The Focus Center program will be managed by DARPA and by a new industry entity, the Microelectronics Advanced Research Corporation (MARCO). MARCO is a subsidiary of the North Carolina-based Semiconductor Research Corporation, which was created by the SIA in 1982 to stimulate university research programs in semiconductor technology. SRC annually funds $30 million in research projects.

"Focus Centers partner the experience and resources of private industry and the research arm of the U.S. government with the creative environment of the university research community," said SRC President and CEO Larry W. Sumney. "This broad-based, cutting-edge research will be important in maintaining America"'s academic and economic leadership."

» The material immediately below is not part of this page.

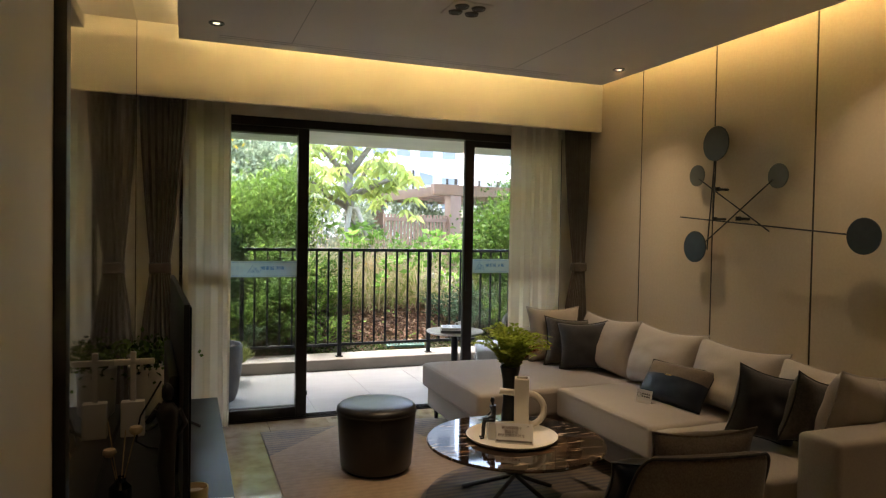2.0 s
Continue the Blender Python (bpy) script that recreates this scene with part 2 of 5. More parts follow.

The program also represents an important partnership between the semiconductor manufacturers and their suppliers - the members of SEMI/SEMATECH.

"Increasingly, new processes and technologies are coming to semiconductor manufacturers through their suppliers," said Dr. Paul S. Peercy, President of SEMI/SEMATECH. "This venture program gives U.S. suppliers the opportunity to interact closely with leading U.S. research universities to develop advanced technologies that benefit all segments of the industry as well as our customers."

Focus Center researchers will investigate technology solutions for issues that are eight to 10 years in the future. When the research leads to positive results, representatives from DARPA and the participating funding semiconductor companies will work with the research teams to bring the technology into the marketplace.